• **Brief**: Determine how many lines in the data below contain "name" and write only that number.

• **Provided material**:
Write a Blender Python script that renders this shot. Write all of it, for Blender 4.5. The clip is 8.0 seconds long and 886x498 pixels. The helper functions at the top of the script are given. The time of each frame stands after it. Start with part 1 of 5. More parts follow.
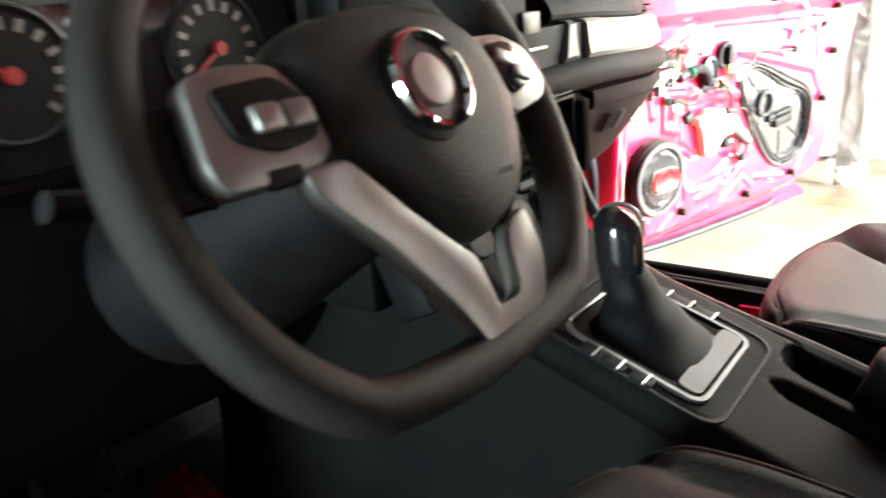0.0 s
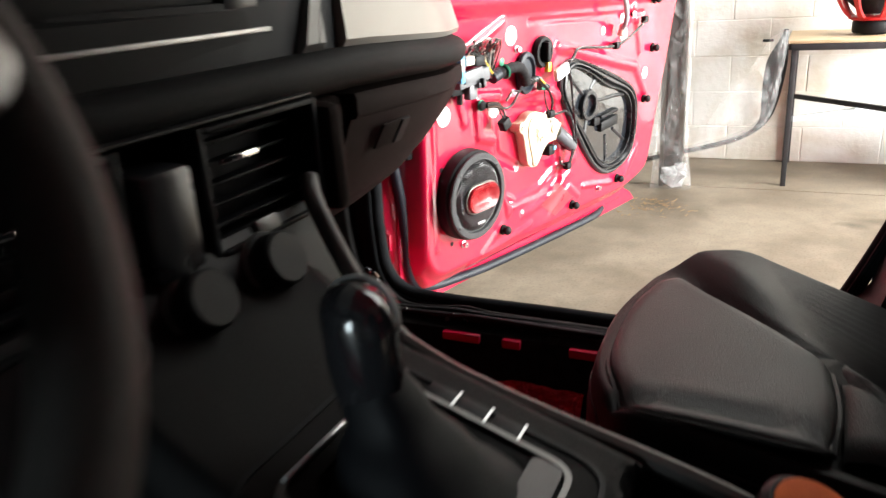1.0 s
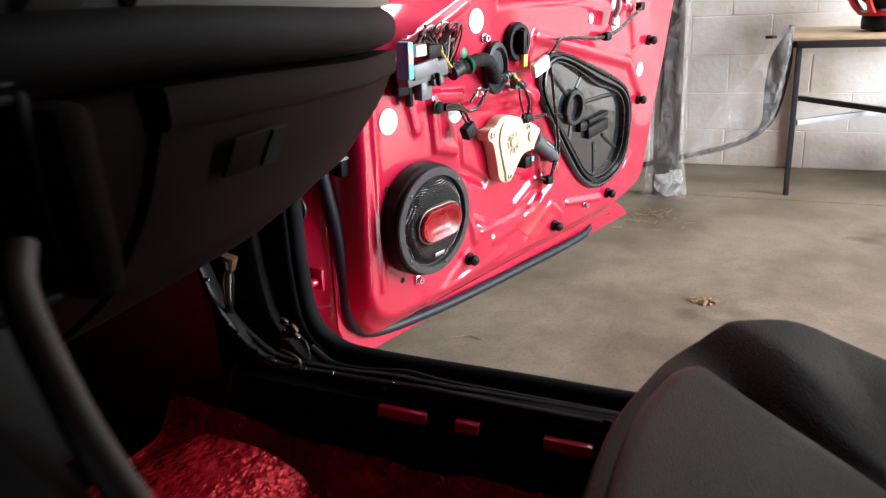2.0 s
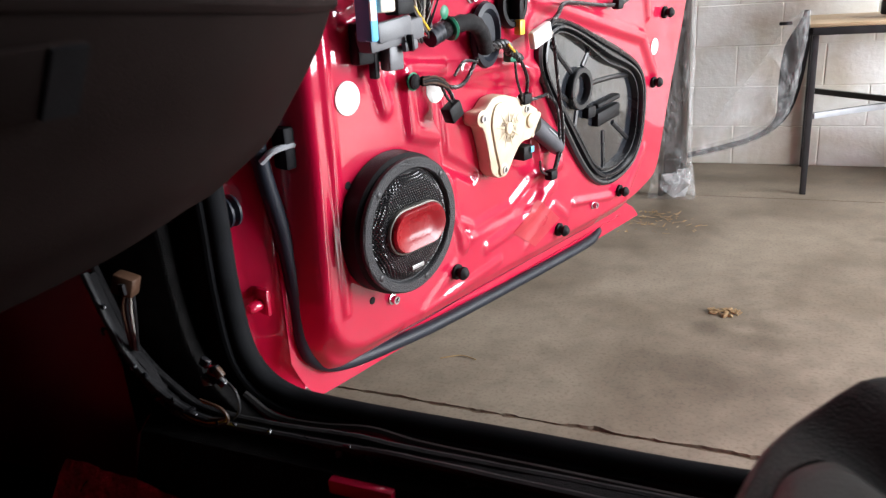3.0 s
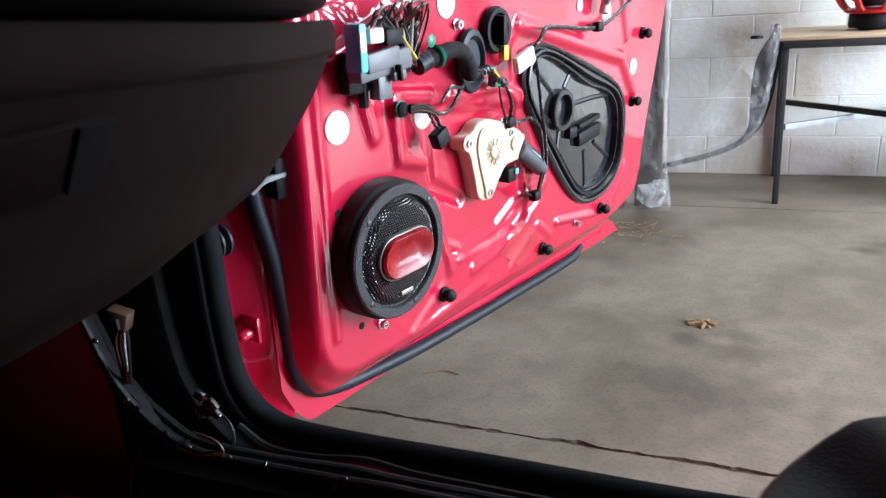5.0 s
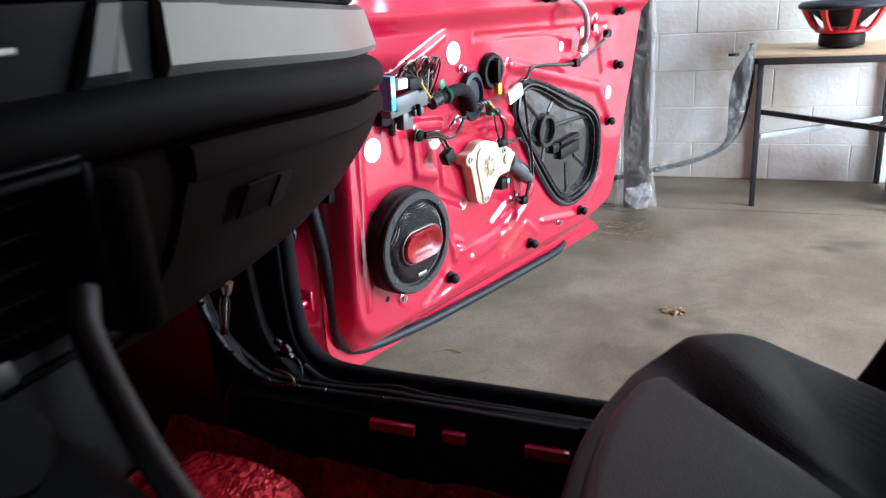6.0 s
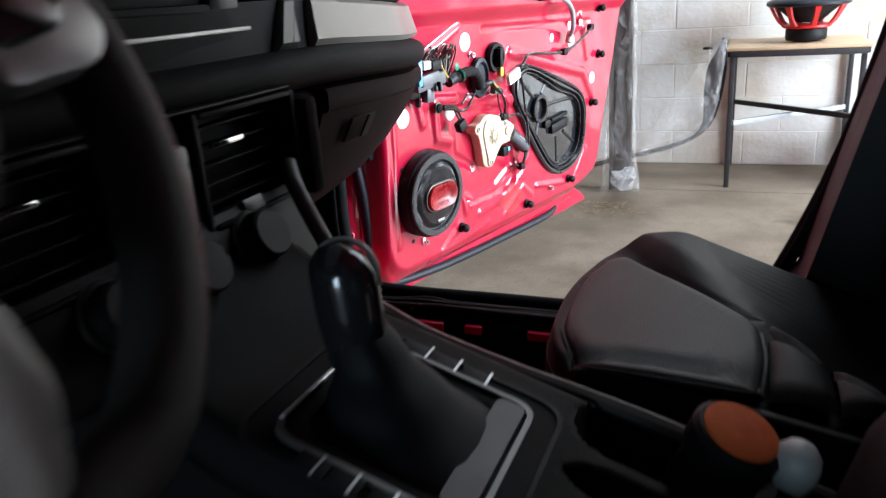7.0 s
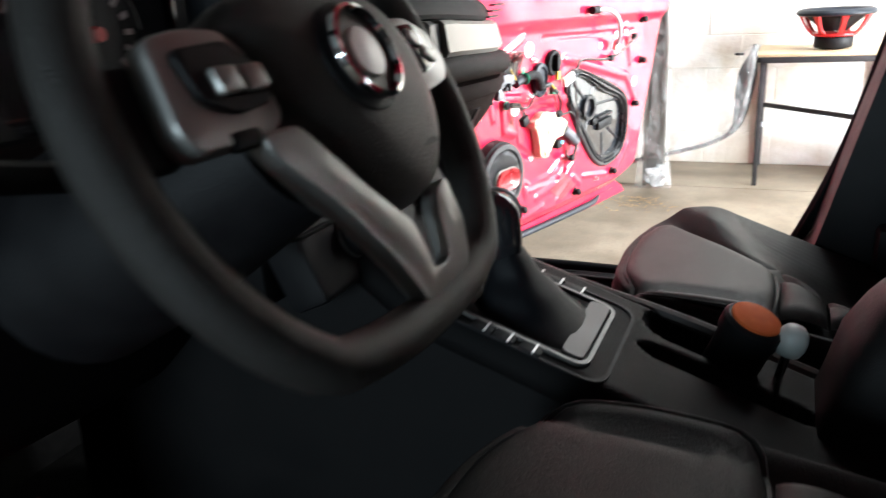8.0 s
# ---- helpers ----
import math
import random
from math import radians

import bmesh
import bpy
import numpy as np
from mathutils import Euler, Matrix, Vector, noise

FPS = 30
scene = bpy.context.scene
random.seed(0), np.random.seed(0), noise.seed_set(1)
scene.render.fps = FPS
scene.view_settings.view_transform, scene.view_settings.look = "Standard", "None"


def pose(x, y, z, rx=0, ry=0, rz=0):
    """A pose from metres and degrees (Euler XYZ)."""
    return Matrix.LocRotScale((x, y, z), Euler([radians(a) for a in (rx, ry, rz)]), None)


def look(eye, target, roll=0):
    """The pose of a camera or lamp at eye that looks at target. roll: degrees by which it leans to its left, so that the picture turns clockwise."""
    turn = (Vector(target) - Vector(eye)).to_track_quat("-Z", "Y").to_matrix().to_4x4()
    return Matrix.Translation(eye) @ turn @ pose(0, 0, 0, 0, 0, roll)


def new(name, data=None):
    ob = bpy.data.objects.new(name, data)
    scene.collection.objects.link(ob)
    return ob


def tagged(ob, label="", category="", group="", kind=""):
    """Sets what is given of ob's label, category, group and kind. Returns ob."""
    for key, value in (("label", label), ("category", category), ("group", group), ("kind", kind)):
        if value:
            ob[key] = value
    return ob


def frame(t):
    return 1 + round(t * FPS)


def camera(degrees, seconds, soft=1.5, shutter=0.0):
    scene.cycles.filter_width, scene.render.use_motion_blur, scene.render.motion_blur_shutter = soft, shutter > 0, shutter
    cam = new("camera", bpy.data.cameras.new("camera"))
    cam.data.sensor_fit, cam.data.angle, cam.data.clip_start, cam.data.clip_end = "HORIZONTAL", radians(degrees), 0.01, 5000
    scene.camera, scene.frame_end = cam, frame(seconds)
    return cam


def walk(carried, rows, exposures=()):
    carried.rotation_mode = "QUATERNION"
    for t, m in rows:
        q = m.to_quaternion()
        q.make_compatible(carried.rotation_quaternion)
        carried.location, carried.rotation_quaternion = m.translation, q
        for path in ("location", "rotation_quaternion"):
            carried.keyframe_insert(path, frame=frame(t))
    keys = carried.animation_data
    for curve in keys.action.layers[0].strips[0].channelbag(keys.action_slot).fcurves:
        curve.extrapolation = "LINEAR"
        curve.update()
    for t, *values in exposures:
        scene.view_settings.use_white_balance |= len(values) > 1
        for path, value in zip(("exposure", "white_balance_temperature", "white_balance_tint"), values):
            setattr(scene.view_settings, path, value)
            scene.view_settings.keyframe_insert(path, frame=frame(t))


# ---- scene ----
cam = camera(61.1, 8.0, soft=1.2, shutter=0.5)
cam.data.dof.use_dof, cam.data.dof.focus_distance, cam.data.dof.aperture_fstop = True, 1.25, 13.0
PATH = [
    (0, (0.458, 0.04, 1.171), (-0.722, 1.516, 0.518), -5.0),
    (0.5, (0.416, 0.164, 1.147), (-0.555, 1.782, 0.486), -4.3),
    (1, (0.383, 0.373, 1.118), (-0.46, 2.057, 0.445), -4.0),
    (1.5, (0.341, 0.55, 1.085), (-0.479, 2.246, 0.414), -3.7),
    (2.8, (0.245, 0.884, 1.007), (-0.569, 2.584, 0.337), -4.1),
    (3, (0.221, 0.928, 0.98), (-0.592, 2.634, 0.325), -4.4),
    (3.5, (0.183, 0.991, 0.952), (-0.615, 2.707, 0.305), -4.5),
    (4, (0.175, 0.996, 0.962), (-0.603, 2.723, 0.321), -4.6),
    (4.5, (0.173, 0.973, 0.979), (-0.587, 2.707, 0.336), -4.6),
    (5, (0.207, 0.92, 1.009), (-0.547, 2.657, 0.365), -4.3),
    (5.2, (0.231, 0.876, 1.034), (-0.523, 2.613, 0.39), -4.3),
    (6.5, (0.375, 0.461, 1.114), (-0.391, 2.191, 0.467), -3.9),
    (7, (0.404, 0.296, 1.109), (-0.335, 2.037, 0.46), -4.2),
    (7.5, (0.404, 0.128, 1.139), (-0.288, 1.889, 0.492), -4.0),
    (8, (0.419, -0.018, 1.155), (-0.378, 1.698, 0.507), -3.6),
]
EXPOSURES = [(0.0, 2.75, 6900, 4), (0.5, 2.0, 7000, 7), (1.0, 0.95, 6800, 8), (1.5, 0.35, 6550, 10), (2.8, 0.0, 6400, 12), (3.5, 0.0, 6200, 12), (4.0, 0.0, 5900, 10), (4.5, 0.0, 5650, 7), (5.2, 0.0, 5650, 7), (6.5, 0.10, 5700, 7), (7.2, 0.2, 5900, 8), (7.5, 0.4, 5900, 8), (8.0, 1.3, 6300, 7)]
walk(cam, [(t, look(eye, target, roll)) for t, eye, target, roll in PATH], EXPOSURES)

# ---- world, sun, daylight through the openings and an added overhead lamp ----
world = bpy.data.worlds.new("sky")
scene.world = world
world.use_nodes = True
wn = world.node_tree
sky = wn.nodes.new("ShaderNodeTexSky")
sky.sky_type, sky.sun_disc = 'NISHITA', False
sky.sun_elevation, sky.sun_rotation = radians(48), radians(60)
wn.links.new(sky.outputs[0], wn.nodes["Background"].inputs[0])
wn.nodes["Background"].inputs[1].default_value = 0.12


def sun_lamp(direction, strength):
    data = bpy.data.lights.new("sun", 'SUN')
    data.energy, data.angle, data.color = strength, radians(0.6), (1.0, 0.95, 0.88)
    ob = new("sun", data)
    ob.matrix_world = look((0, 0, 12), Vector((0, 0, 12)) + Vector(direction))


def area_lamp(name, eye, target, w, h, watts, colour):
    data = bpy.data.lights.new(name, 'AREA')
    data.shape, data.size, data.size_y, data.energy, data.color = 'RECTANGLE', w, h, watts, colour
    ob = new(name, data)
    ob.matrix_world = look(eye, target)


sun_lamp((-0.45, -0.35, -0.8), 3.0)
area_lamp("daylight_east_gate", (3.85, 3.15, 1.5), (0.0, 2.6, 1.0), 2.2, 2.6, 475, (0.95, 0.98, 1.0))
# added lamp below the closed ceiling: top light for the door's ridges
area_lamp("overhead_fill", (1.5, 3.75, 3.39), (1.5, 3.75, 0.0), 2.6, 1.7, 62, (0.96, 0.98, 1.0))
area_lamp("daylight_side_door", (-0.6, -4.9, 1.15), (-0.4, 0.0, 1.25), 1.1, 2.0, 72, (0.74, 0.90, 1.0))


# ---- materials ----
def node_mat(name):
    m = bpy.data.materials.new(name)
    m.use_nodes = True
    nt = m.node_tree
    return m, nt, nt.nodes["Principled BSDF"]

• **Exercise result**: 7